Post by Don Kuenz, KB7RPUMy question is how to configure W10P and W16S to consistently display
"This task will be created with administrative privileges." when WinKey
R is entered?
Adhoc research indicates that although W7P defaults to RunAsAdmin mode,
it's hit-or-miss with W10P, and not available on W16S. Various websites
returned by Inet searches suggest policy tweaks using secpol.msc,
gpmc.msc, etc., that ultimately fail. At least one website advocates
setting bit 6 of byte 0x15 in Run.lnk to force Shortcut->Advanced->
"Run As Administrator." That too fails.
Is UAC turned on or completely off?
Are you logged into a Windows account that has administrator privileges?
There is a keyboard shortcut. Use Win+R to enter the command line but
don't yet hit Enter. Use Ctrl+Shift+Enter and confirm the UAC prompt to
run, and it runs with admin privs. The default will still be to run the
program without admin privs (unless Windows protection triggers the UAC
prompt, like for regedit.exe), so you'll have to remember to use
Ctrl+Shift+Enter in the Win+R dialog when you want a normally non-admin
program to instead run with admin privs.
In Windows 10, you can use its Task Manager. After opening Task
Manager, use its File -> New Task menu. That dialog includes an option
to run with admin privs.
I have the Home edition, so no policy editors to check if the following
would help you. You said you have the Pro edition (which I assume you
meant by "W10P"). Run secpol.msc. Navigate to Local Policies ->
Security Options -> "User Account Control: Use Admin Approval Mode for
the built-in Administrator account", and enable it. If that doesn't
work, see what happens when you disable the "User Account: Run all
administrators in Admin Approval Mode". After changing the policy, and
to effect the registry change, logout and back in or reboot (don't
remember which is needed). All policies are registry entries.

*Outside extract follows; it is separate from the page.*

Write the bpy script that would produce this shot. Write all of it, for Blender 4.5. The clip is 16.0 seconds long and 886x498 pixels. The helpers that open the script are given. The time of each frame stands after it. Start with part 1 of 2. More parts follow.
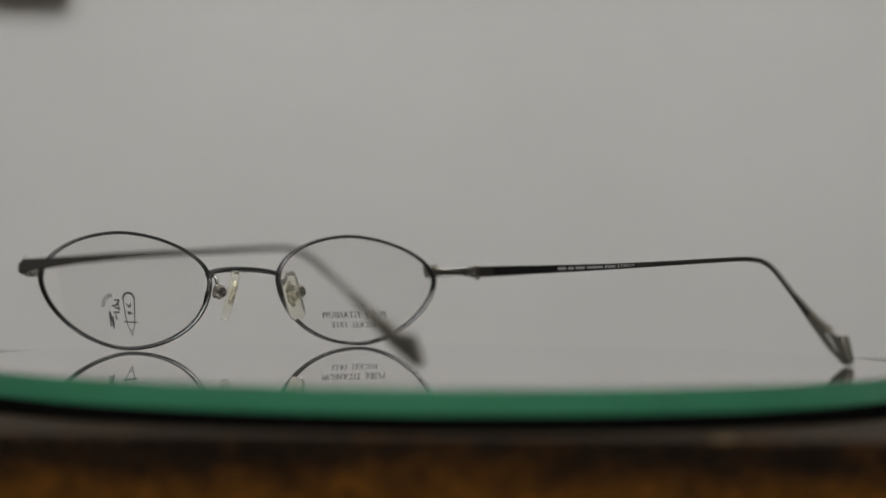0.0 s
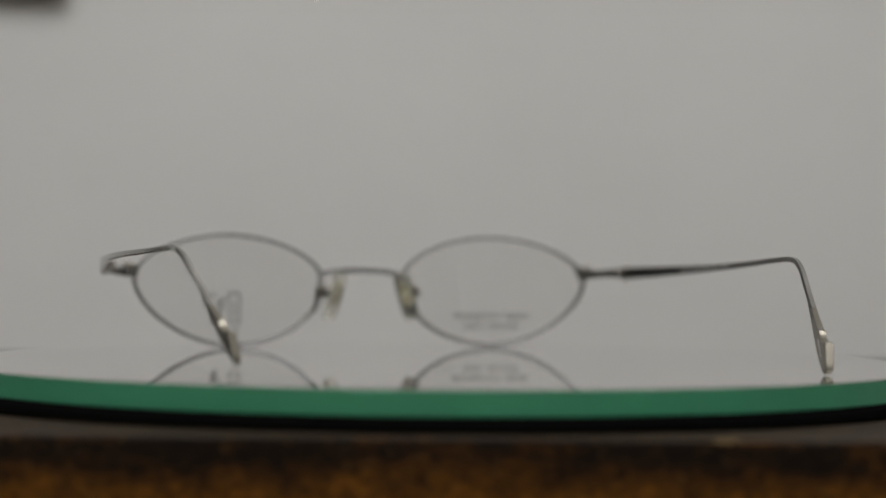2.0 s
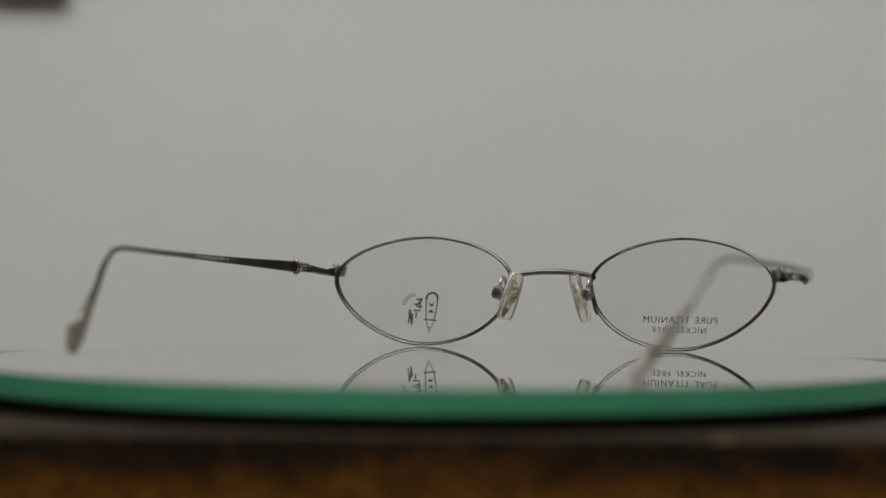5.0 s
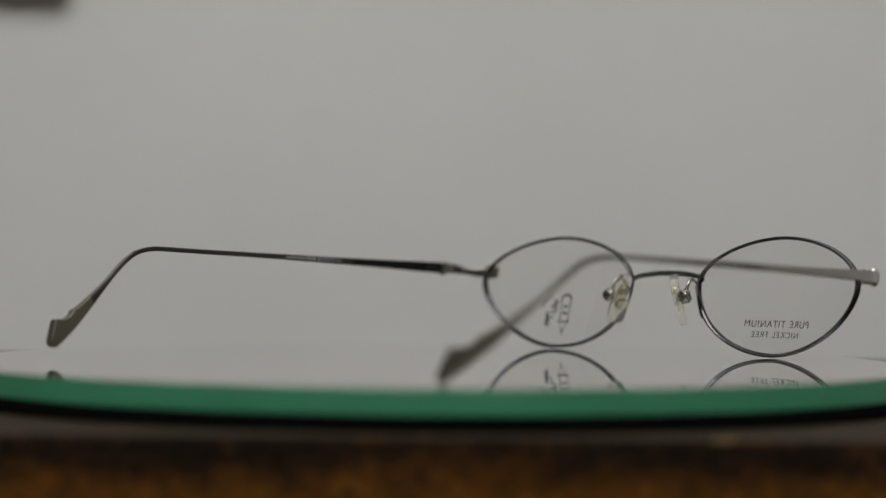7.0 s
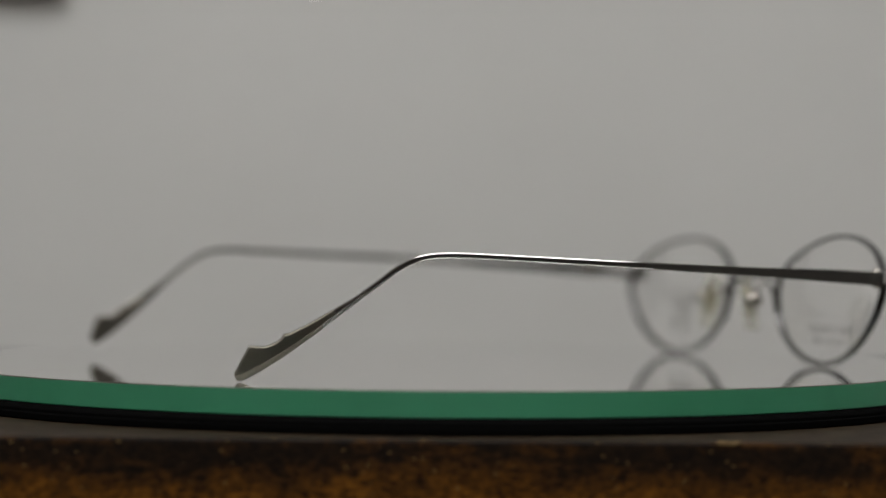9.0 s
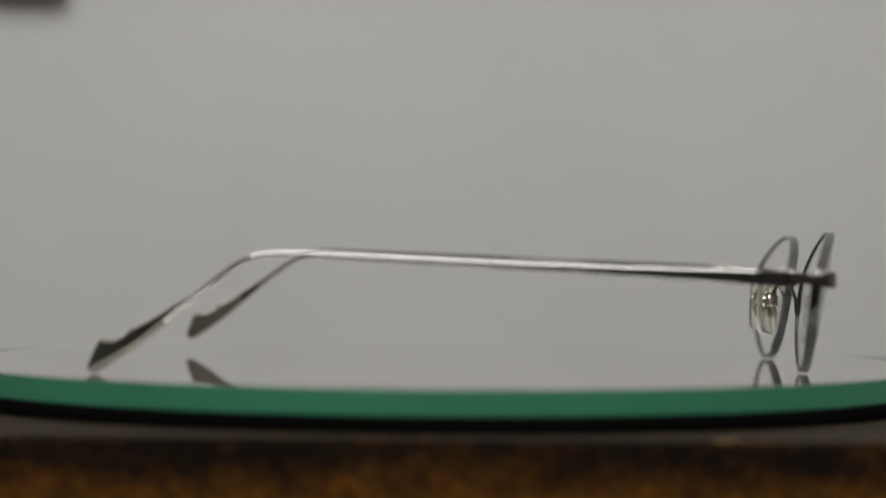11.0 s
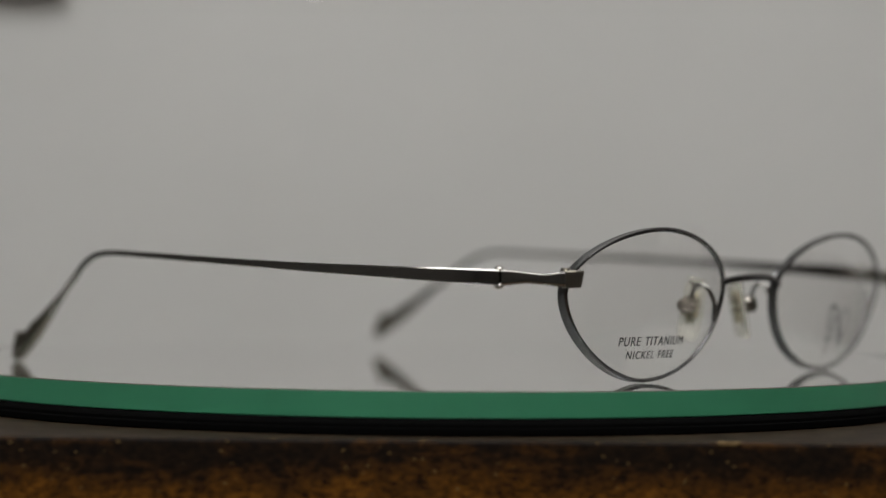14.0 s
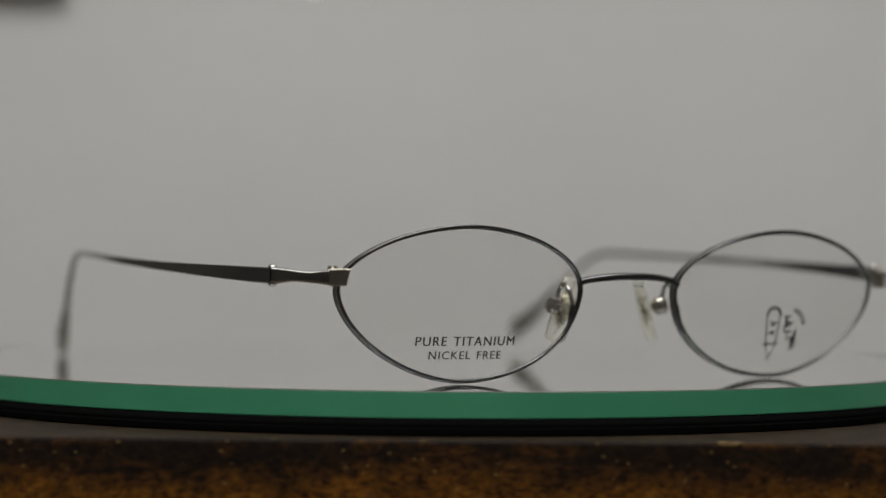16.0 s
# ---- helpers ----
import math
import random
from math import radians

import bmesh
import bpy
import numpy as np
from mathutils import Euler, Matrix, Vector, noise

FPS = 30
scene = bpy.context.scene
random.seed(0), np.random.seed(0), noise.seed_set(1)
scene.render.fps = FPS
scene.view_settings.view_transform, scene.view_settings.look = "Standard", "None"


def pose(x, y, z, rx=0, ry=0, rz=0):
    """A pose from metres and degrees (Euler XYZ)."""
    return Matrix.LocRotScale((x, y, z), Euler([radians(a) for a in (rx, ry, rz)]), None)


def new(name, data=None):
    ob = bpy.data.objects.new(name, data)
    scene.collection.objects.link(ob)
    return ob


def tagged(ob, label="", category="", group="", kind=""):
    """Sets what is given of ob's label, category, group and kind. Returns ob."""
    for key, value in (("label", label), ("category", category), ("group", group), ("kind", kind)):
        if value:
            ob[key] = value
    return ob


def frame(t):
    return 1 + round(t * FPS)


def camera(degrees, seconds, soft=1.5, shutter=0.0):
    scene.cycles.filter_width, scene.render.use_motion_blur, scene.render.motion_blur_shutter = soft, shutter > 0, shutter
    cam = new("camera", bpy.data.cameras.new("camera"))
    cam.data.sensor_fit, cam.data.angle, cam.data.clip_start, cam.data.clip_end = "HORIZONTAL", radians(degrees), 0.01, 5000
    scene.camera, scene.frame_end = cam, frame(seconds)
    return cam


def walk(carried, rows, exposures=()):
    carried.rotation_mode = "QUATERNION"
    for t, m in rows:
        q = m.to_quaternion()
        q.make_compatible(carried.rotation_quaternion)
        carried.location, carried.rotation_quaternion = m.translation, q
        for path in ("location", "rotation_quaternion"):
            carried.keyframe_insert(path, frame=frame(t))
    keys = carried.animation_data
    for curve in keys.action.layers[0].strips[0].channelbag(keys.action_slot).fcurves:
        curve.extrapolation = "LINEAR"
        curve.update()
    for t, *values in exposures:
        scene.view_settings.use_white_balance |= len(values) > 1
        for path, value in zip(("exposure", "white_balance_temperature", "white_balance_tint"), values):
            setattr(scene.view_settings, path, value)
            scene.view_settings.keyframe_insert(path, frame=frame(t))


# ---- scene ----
# World origin: the turntable's axis at the top of its glass disc. Metres, z up.
MM = 0.001

# ---- camera ----
cam = camera(22.8, 16.0)
# seconds, metres from the camera to what is sharp
FOCUS = ((0.0, 0.535), (0.25, 0.53), (0.4, 0.495), (0.55, 0.468), (0.7, 0.46), (2.0, 0.458), (2.15, 0.47), (2.3, 0.51), (2.5, 0.55), (2.7, 0.556), (4.2, 0.556), (6.3, 0.53), (7.0, 0.510), (7.4, 0.502), (7.6, 0.490),
         (7.8, 0.435), (8.0, 0.400), (9.2, 0.402), (10.4, 0.445), (11.3, 0.470), (11.65, 0.463), (11.85, 0.43), (12.0, 0.41), (12.5, 0.403), (13.5, 0.396), (14.0, 0.392), (15.0, 0.389), (16.0, 0.389))


def camera_pose(distance):
    """The lens slides a few millimetres forward as it is focused nearer."""
    return pose(0.00114, -0.4785 + 0.0110 * (1 / distance - 2.2), 0.02205, 90.30, 0, 0) @ pose(0, 0, 0, 0, 0, 0.50)


walk(cam, [(t, camera_pose(d)) for t, d in FOCUS], exposures=[(0.0, 0.07), (4.0, 0.06), (7.0, 0.02), (8.0, -0.05), (9.0, -0.03), (11.5, 0.04), (12.5, 0.0), (16.0, 0.0)])

# ---- light ----
world = bpy.data.worlds.new("world")
scene.world = world
world.use_nodes = True
world.node_tree.nodes["Background"].inputs["Color"].default_value = (0.8, 0.85, 0.9, 1)
world.node_tree.nodes["Background"].inputs["Strength"].default_value = 0.05

ceiling_light = bpy.data.lights.new("ceiling_light", "AREA")
ceiling_light.shape, ceiling_light.size, ceiling_light.size_y = "RECTANGLE", 2.2, 0.75
ceiling_light.energy, ceiling_light.color = 28.5, (1.0, 1.0, 0.99)
ceiling_lamp = new("ceiling_light_source", ceiling_light)
ceiling_lamp.matrix_world = pose(-0.1, -0.68, 1.58)

spot_light = bpy.data.lights.new("spot_light", "POINT")
spot_light.energy, spot_light.color, spot_light.shadow_soft_size = 7.0, (1.0, 0.9, 0.75), 0.04
spot_lamp = new("bulb_light_source", spot_light)
spot_lamp.matrix_world = pose(0.06, -2.2, 1.60)


# ---- materials ----
def material(name, base, rough=0.5, metal=0.0, transmission=0.0, ior=1.5, coat=0.0):
    m = bpy.data.materials.new(name)
    m.use_nodes = True
    b = m.node_tree.nodes["Principled BSDF"]
    b.inputs["Base Color"].default_value = (*base, 1)
    b.inputs["Roughness"].default_value = rough
    b.inputs["Metallic"].default_value = metal
    b.inputs["Transmission Weight"].default_value = transmission
    b.inputs["IOR"].default_value = ior
    b.inputs["Coat Weight"].default_value = coat
    return m


def node(m, kind, **values):
    n = m.node_tree.nodes.new(kind)
    for key, value in values.items():
        n.inputs[key.replace("_", " ")].default_value = value
    return n


def link(m, a, out, b, into):
    m.node_tree.links.new(a.outputs[out], b.inputs[into])


def shader(m):
    return m.node_tree.nodes["Principled BSDF"]


def ramp(m, source, out, stops):
    r = m.node_tree.nodes.new("ShaderNodeValToRGB")
    els = r.color_ramp.elements
    while len(els) < len(stops):
        els.new(0.5)
    for el, (p, col) in zip(els, stops):
        el.position, el.color = p, (*col, 1)
    link(m, source, out, r, "Fac")
    return r


def grain(m, scale, low, high, into="Roughness", detail=4.0):
    """Noise at a real-world scale on one input of the shader."""
    co = node(m, "ShaderNodeTexCoord")
    n = node(m, "ShaderNodeTexNoise", Scale=scale, Detail=detail)
    link(m, co, "Object", n, "Vector")
    r = ramp(m, n, "Fac", [(0.3, (low,) * 3), (0.7, (high,) * 3)])
    link(m, r, "Color", shader(m), into)
    return n


def bump(m, scale, strength, distance, detail=5.0):
    co = node(m, "ShaderNodeTexCoord")
    n = node(m, "ShaderNodeTexNoise", Scale=scale, Detail=detail)
    link(m, co, "Object", n, "Vector")
    b = node(m, "ShaderNodeBump", Strength=strength, Distance=distance)
    link(m, n, "Fac", b, "Height")
    link(m, b, "Normal", shader(m), "Normal")


def tint_noise(m, scale, a, b, detail=5.0, low=0.35, high=0.65):
    co = node(m, "ShaderNodeTexCoord")
    n = node(m, "ShaderNodeTexNoise", Scale=scale, Detail=detail)
    link(m, co, "Object", n, "Vector")
    r = ramp(m, n, "Fac", [(low, a), (high, b)])
    link(m, r, "Color", shader(m), "Base Color")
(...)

According to someone else, they say the 2nd policy mentioned above
effects the following registry entry:
HKEY_LOCAL_MACHINE\SOFTWARE\Microsoft\Windows\CurrentVersion\Policies\System
Data item: EnableLUA
Data value: 0 or 1 (disable the enable, enable the enable).
You could also click on the search icon in the taskbar and enter cmd.

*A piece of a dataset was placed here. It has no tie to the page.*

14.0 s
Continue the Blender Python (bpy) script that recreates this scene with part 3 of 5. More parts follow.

For the Command Prompt item, there is a right-pane of options, like Run
as Administrator. Alternatively, load Task Manager, open its File menu,
and hold down the Ctrl key when clicking on New Task. Load cmd w/admin
privs, and then enter whatever program you want to run w/admin privs.
If the program is listed in the Start menu, hit the Win key alone to get
the Start menu and start entering the name of the program. A right-pane
will show the option to run as admin (although there may be so many
options in the jump list that you'll have to click on the downward
chevron to see the run as admin entry).
If you want a program to always run with admin privs, right-click on it
in File Explorer, select Properties from the context menu, select the
Compatibility tab, optionally select "Change settings for all users" if
you want all users to get admin privs on this program, select "Run with
administrative privileges", and Apply and okay your way out.
Alternatively, and if you have a shortcut to the program on your
desktop, right-click on the shortcut, Properties, Compatibility tab, and
select to run with admin privs. When you use Win+R finds the shortcut
and will run that shortcut's program under its Compatibility settings.
If the program is in the alphabetical list in the Start menu, you can
right-click on the program's entry there, select More, and run with
admin privs (but this method is temporary when you load that instance of
the program).
Batch files (.bat) will have no Compatibility tab. You'll have to
create a shortcut to them, set Compatibility on the shortcut to run with
admin privs, and use the shortcut. Some old programs, like those for
XP, won't have a compatibility tab, or the program set to use admin
privs is used to load another program which doesn't start with admin
privs (games do this for protection). You can use the Windows
Application Compatibility Toolkit to create an application compatibility
shim (https://www.microsoft.com/en-us/download/details.aspx?id=7352). I
have an old game that must run under Windows XP compatibility mode which
results in the UAC prompt appearing. I could use ACT to eliminate the
prompt (without disabling UAC) but the nuisance hasn't been bad enough
for me to expend the effort to create the shim for this old game. Also,
you cannot mark system programs or processes to always run with admin
privs. That option is only available for non-system programs.